# [MATERIAL SUPPLIED]
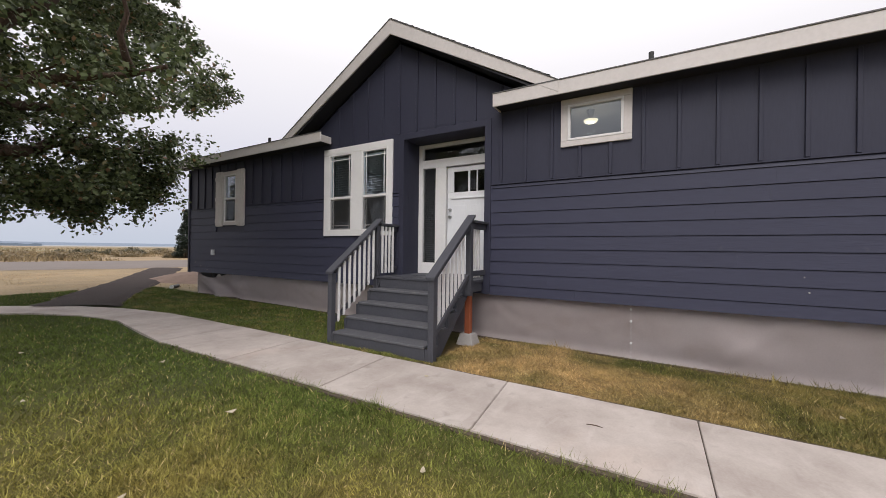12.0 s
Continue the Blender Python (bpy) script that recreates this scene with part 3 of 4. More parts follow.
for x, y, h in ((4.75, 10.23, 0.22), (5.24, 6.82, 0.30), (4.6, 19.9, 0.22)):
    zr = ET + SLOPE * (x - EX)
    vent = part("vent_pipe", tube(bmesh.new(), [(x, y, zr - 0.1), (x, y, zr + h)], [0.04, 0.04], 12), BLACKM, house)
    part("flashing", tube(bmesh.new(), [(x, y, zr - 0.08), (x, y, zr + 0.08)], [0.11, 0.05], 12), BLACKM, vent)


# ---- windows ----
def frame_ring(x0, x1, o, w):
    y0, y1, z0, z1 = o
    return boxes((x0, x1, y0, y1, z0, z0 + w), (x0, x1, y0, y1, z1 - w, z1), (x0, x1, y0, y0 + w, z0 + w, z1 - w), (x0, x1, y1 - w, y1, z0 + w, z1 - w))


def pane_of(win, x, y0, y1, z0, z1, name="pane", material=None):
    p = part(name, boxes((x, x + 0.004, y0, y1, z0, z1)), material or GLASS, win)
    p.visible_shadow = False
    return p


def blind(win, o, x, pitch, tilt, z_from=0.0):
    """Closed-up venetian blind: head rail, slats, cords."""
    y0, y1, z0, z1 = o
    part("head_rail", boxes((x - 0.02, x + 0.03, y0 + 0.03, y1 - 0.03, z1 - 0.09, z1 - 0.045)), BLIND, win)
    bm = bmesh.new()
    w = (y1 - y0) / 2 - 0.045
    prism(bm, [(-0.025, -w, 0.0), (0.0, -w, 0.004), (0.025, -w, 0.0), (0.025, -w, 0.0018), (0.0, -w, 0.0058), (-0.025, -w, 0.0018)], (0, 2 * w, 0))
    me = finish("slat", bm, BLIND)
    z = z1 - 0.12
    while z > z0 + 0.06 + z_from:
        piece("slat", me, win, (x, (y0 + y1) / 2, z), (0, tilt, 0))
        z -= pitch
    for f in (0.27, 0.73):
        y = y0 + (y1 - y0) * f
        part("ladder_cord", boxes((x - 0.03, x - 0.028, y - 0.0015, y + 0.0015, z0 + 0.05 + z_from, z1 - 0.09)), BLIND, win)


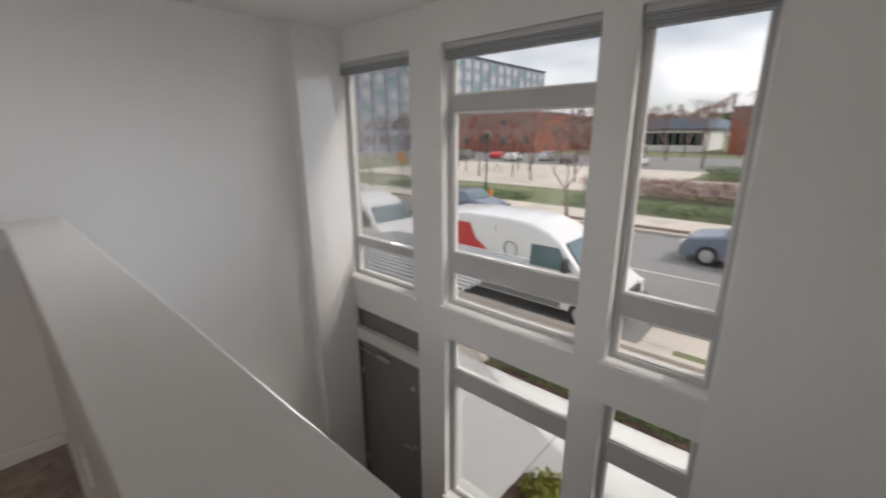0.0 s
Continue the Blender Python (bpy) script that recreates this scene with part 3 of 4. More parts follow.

# [WHAT YOU HAVE TO DO]
Your task is to reproduce all of the material exactly. The pictures stay out.

# [EXERCISE RESPONSE]
12.0 s
Continue the Blender Python (bpy) script that recreates this scene with part 3 of 4. More parts follow.
for x, y, h in ((4.75, 10.23, 0.22), (5.24, 6.82, 0.30), (4.6, 19.9, 0.22)):
    zr = ET + SLOPE * (x - EX)
    vent = part("vent_pipe", tube(bmesh.new(), [(x, y, zr - 0.1), (x, y, zr + h)], [0.04, 0.04], 12), BLACKM, house)
    part("flashing", tube(bmesh.new(), [(x, y, zr - 0.08), (x, y, zr + 0.08)], [0.11, 0.05], 12), BLACKM, vent)


# ---- windows ----
def frame_ring(x0, x1, o, w):
    y0, y1, z0, z1 = o
    return boxes((x0, x1, y0, y1, z0, z0 + w), (x0, x1, y0, y1, z1 - w, z1), (x0, x1, y0, y0 + w, z0 + w, z1 - w), (x0, x1, y1 - w, y1, z0 + w, z1 - w))


def pane_of(win, x, y0, y1, z0, z1, name="pane", material=None):
    p = part(name, boxes((x, x + 0.004, y0, y1, z0, z1)), material or GLASS, win)
    p.visible_shadow = False
    return p


def blind(win, o, x, pitch, tilt, z_from=0.0):
    """Closed-up venetian blind: head rail, slats, cords."""
    y0, y1, z0, z1 = o
    part("head_rail", boxes((x - 0.02, x + 0.03, y0 + 0.03, y1 - 0.03, z1 - 0.09, z1 - 0.045)), BLIND, win)
    bm = bmesh.new()
    w = (y1 - y0) / 2 - 0.045
    prism(bm, [(-0.025, -w, 0.0), (0.0, -w, 0.004), (0.025, -w, 0.0), (0.025, -w, 0.0018), (0.0, -w, 0.0058), (-0.025, -w, 0.0018)], (0, 2 * w, 0))
    me = finish("slat", bm, BLIND)
    z = z1 - 0.12
    while z > z0 + 0.06 + z_from:
        piece("slat", me, win, (x, (y0 + y1) / 2, z), (0, tilt, 0))
        z -= pitch
    for f in (0.27, 0.73):
        y = y0 + (y1 - y0) * f
        part("ladder_cord", boxes((x - 0.03, x - 0.028, y - 0.0015, y + 0.0015, z0 + 0.05 + z_from, z1 - 0.09)), BLIND, win)


0.0 s
Continue the Blender Python (bpy) script that recreates this scene with part 3 of 4. More parts follow.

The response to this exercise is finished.